How can we encourage girls to enjoy maths and science subjects? Is there some way that we can tempt girls across the great geek divide to the point where they consider STEM careers? There are of course lots of possible answers to this. One which I came across recently in an interesting press release is to develop intelligent tutoring systems tailored to improve maths scores among girls. Woolf and her colleagues at UMass Amherst were interested in providing extra support for girls, and decided to include an emotionally sensitive component to the tutoring system which would give encouragement and help based on the students’ detected affective state. As far as I can tell from the press release, the research results from their field studies are not yet available.
The tutoring system is personified with an optional animated agent who offers emotional support and other advice tuned around the users’ emotional state. It turns out that the boys more often turn off the agent than the girls, which is consistent with some of my own previous work where older boys (12 years) were more likely than girls or younger boys (10-11years) to prefer a tutoring system without an animated agent (see Robertson et al. 2004 if you care).
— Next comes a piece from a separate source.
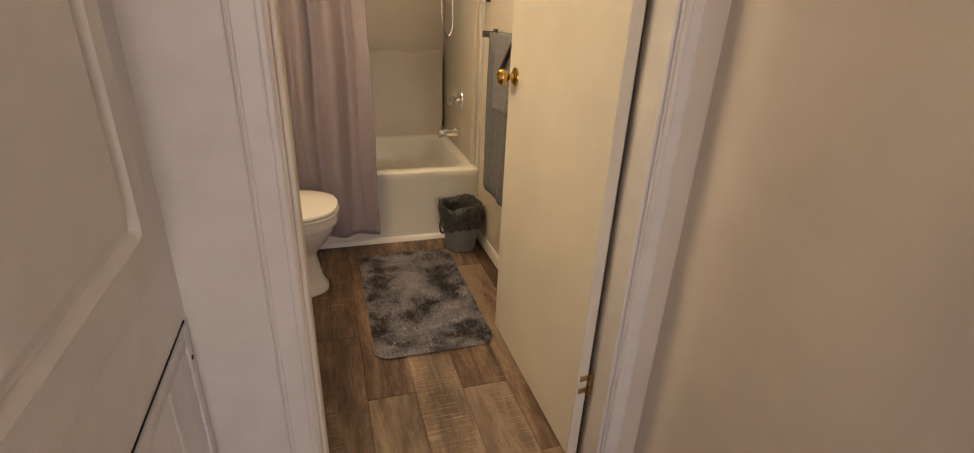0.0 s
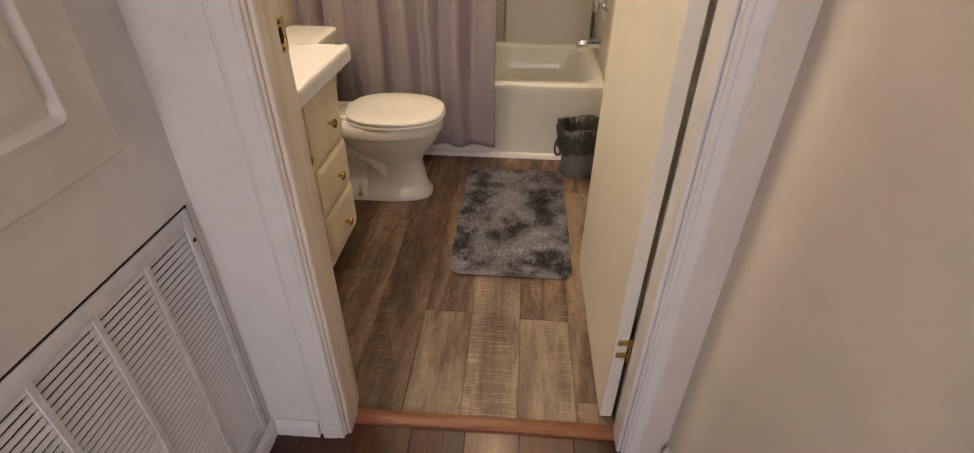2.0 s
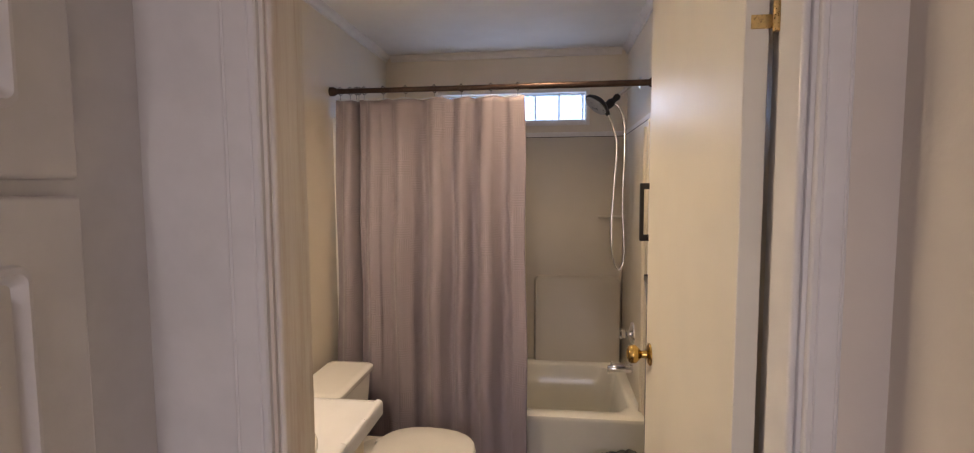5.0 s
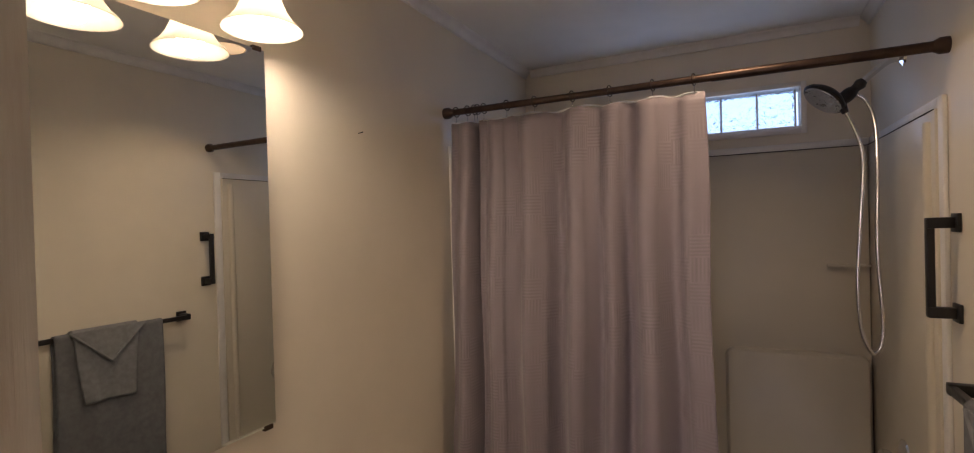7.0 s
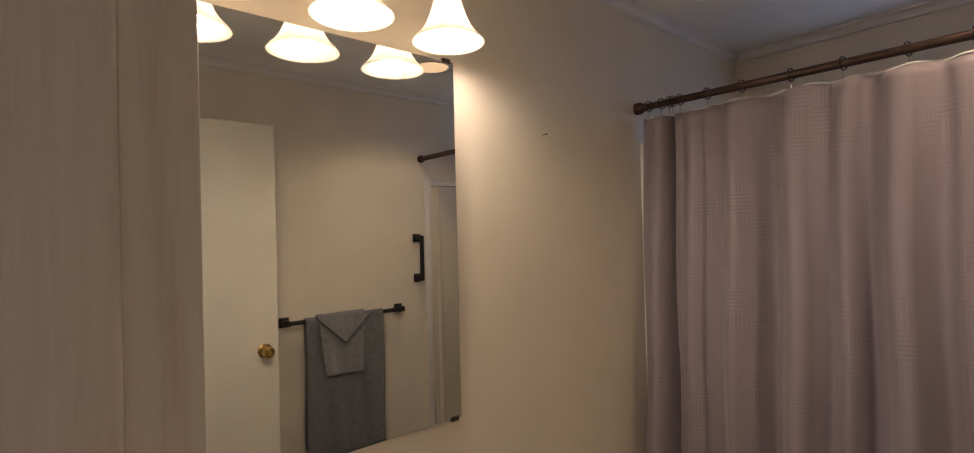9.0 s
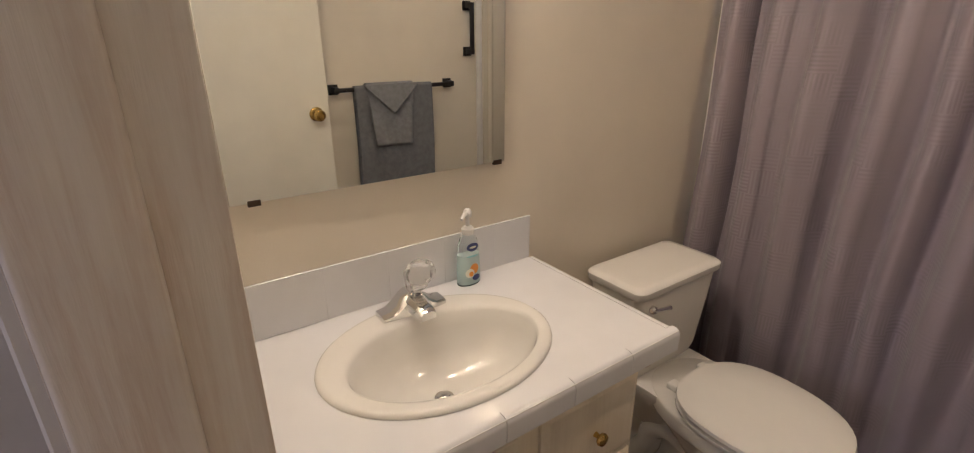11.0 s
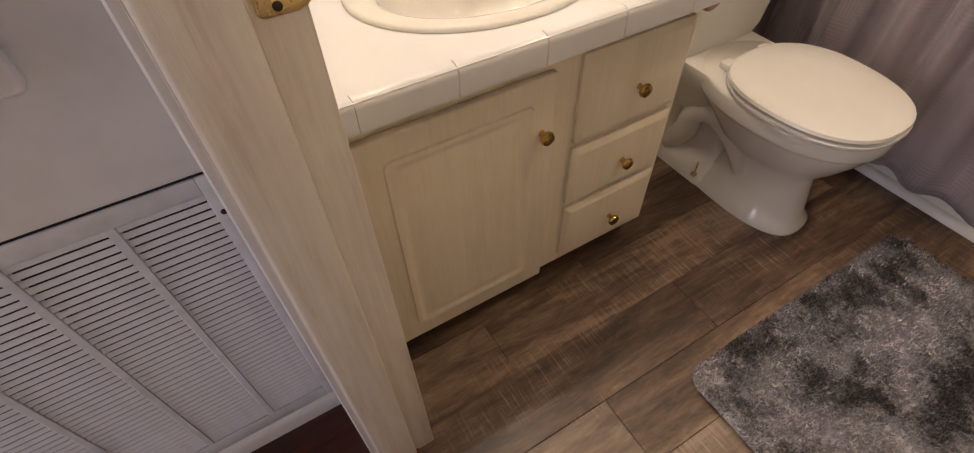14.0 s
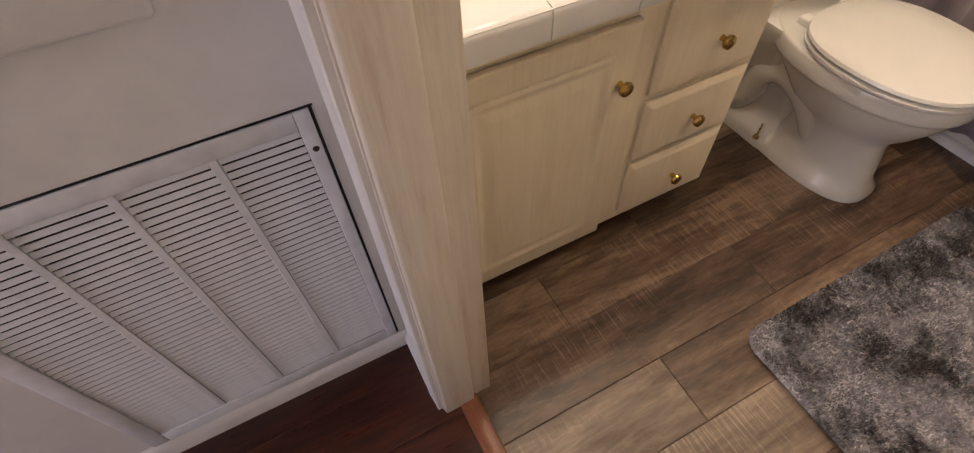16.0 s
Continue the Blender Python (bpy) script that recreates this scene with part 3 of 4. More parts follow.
cur = thing("shower_curtain", (-0.19, 2.74, CZ0), "mauve-grey woven fabric shower curtain with basket-weave squares", "shower curtain")
bm = bmesh.new()
uvl = bm.loops.layers.uv.new("UVMap")
NU, NV = 300, 60
grid, uvs = [], {}
arc = 0.0
for i in range(NU + 1):
    s0 = CX0 + (CX1 - CX0) * i / NU
    col = []
    if i:
        arc += math.hypot((CX1 - CX0) / NU, fold(s0, 0.5) - fold(s0 - (CX1 - CX0) / NU, 0.5))
    for j in range(NV + 1):
        f = 1 - j / NV
        z = CZ0 + (CZ1 - CZ0) * j / NV
        if j == NV:
            z -= 0.009 * abs(math.sin(s0 * 24))
        x = s0 + 0.022 * f * max(0, (s0 + 0.1)) / 0.4 + 0.004 * math.sin(z * 7 + s0 * 9)
        v = bm.verts.new((max(x, XL + 0.006), 2.750 - 0.050 * min(1, f * 1.4) + fold(s0, f) * (1 if f < 0.85 else 0.9), z))
        uvs[v] = (arc, z)
        col.append(v)
    grid.append(col)
for i in range(NU):
    for j in range(NV):
        fc = bm.faces.new((grid[i][j], grid[i + 1][j], grid[i + 1][j + 1], grid[i][j + 1]))
        for lp in fc.loops:
            lp[uvl].uv = uvs[lp.vert]
ob = part("cloth", bm, M_CURTAIN, cur, smooth=80)
sm = ob.modifiers.new("thickness", "SOLIDIFY")
sm.thickness = 0.0012
pts = [(CX0 + 0.005 + (CX1 - CX0 - 0.01) * i / 60, 2.758 + fold(CX0 + (CX1 - CX0) * i / 60, 0.0), CZ1 + 0.002 + 0.004 * math.sin(i * 0.9) - 0.006 * abs(math.sin(i * 0.36))) for i in range(61)]
part("liner_edge", tube(pts, 0.0035, 6), M_LINER, cur, "white liner edge")
for i, rx in enumerate(RINGS):
    hook = tube([(rx + 0.0145 * 0.3 * math.sin(a), 2.752 + 0.0185 * math.sin(a), 1.985 + 0.0185 * math.cos(a)) for a in [2 * math.pi * k / 20 for k in range(21)]], 0.0022, 6)
    rg_ob = thing("curtain_ring", (rx, 2.752, 1.94), "dark metal roller ring holding curtain on rod", "curtain ring", "curtain rings")
    part("roller_loop", hook, M_BRONZE, rg_ob)
    part("wire_hook", tube([(rx, 2.752, 1.966), (rx, 2.752, 1.950), (rx + 0.002, 2.745, 1.936), (rx + 0.002, 2.740, 1.944)], 0.0014, 6), M_STEEL, rg_ob)

# ---- shower fittings ----
PY = 3.15
sh = thing("hand_shower_set", (XR, PY, 2.06), "black and chrome twin shower head with hand shower", "shower head")
part("wall_flange", lathe([(0.032, XR), (0.030, XR - 0.006), (0.014, XR - 0.014)], (0, PY, 2.062), "x", 24), M_CHROME, sh)
part("arm", tube(bez([(XR, PY, 2.062), (XR - 0.04, PY, 2.056), (XR - 0.085, PY, 2.022), (0.742, PY, 1.996)]), 0.0105, 12), M_CHROME, sh)


def placed(b, m):
    bmesh.ops.transform(b, matrix=m, verts=b.verts)
    return b


part("bracket", tube(bez([(0.745, PY, 2.000), (0.728, PY, 1.984), (0.708, PY, 1.965), (0.682, PY - 0.004, 1.944), (0.662, PY - 0.006, 1.940)], 16), [0.013, 0.016, 0.019, 0.019, 0.017, 0.015, 0.015, 0.019, 0.022, 0.023, 0.023, 0.022, 0.021, 0.020, 0.020, 0.019, 0.018], 16), M_BLACK, sh)
headm = Matrix.Translation((0.628, PY - 0.006, 1.950)) @ Matrix.Rotation(radians(-16), 4, "X") @ Matrix.Rotation(radians(38), 4, "Y")
hd = part("head", placed(lathe([(0.010, 0.044), (0.024, 0.038), (0.052, 0.024), (0.070, 0.010), (0.074, 0.001), (0.069, -0.005)], (0, 0, 0), "z", 32), headm), M_BLACK, sh)
bm = lathe([(0.066, -0.0052), (0.064, -0.009)], (0, 0, 0), "z", 32)
for rr, k in ((0.018, 6), (0.034, 12), (0.052, 18)):
    for i in range(k):
        a = 2 * math.pi * i / k
        lathe([(0.0034, -0.009), (0.0022, -0.0125)], (rr * math.cos(a), rr * math.sin(a), 0), "z", 6, bm=bm)
part("nozzle_plate", placed(bm, headm), M_RUBBER, hd)
part("handle", tube(bez([(0.668, PY - 0.008, 1.940), (0.680, PY - 0.012, 1.918), (0.690, PY - 0.014, 1.894)], 8), [0.017, 0.017, 0.016, 0.016, 0.015, 0.014, 0.012, 0.011, 0.010], 12), M_BLACK, sh)
hose = bez([(0.690, PY - 0.014, 1.898), (0.718, PY - 0.02, 1.82), (0.735, PY - 0.02, 1.72), (0.722, PY - 0.02, 1.50), (0.712, PY - 0.02, 1.30), (0.722, PY - 0.02, 1.14), (0.756, PY - 0.015, 1.072), (0.782, PY - 0.01, 1.15), (0.772, PY - 0.005, 1.42), (0.778, PY, 1.70), (0.774, PY, 1.85), (0.750, PY, 1.93), (0.718, PY, 1.960)], 190)
part("hose", tube(hose, [0.0072 if k % 2 else 0.0063 for k in range(191)], 10), M_CHROME, sh, "flexible chrome hose", 180)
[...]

Maybe boys don’t want emotional support. Or maybe they do but they don’t want it conveyed through an animated character. Users of the wretched Microsoft Clippy might sympathise with that view point. (“I see you are feeling upset. Would you like me to a) contort myself into a disturbing hug shape b) administer an electrical shock to see if it helps you focus or c) give you an easier maths problem?)
But how on earth do you reliably infer a user’s mood from their behaviour when using the system? This is a fascinating research topic in its own right, quite apart from the issue of how the tutoring system then responds sensibly to this information. In the UMass research, they use a combination of sensors and cameras with which “the computer can recognize when students are happy or stressed, fidgeting, frustrated or feeling confident”. They also use cues such as “the time taken to answer questions; number of hints requested and grip on the mouse.” As you might imagine, there are huge problems in working out which items in this potentially massive volume of data are most indicative of the users’ emotional state. There is also a reliability problem; Woolf and colleagues report 70 – 80% accuracy when using the camera. Is this reliable enough to base a tutoring system action on? What are the repercussions when it gets it wrong? These are interesting open questions.
I recently heard a talk by Madeline Balaam which had some intriguing thoughts about how teachers might respond to learners’ emotional states (Balaam et al in press). She made the point that researchers have hereto assumed that human teachers know how to respond to their pupils’ feelings assuming they have the information to diagnose them. This turns out to be not necessarily true. In Madeline’s research, she designed Subtle Stones which are tangible devices which high school students can use to convey their emotional state by squeezing the stone to change its colour. The colour/emotion mappings are private to the student (blue might mean happy for me but bored for you) but the teacher has a special display which translates the individual emotion mappings to a standard display, meaning that she can get an overview of the emotional state of every class member in real time. In contrast to Woolf’s system, the users self-report their emotional states rather than having the system infer them from behavioural cues.
I have to admit that I would find it challenging to know what to do if I had access to such a rich source of information about the feelings of my students (beyond the obvious few who fall asleep on the desks). Are they unhappy because they split up with their girlfriend or because I bore them to tears? Is it OK for a learner to feel frustrated for a time if they eventually indicate that they are feeling proud because their work has paid off? I can imagine a first year programming lab class where everyone spends most of the class frustrated and then there are little bursts of pride as people finally get their compiler errors sorted out. What do I do if half the class is happy but the other half is bored? (This is presumably not a problem for an ITS which is dealing with one student at a time.)
To conclude: Woolf’s project is a great example of research which tries to solve a real world problem by tackling extremely challenging research issues. As this particular real world problem has an impact on girls’ attainment and interest in maths and sciences, various people in the ACM community will be watching with interest.
References
Balaam, M., Luckin, R., Good, J. (In press). Alsmeyer, M., Luckin, R., Good, J. Jump Starting Affective Communication in the Classroom with the Subtle Stone. International Journal of Learning Technologies.
Robertson, J., Cross, B., MacLeod, H., and Wiemer-Hastings, P. ( 2004) Children's interactions with animated agents in an Intelligent Tutoring System. International Journal of Artificial Intelligence in Education. 14.335-357.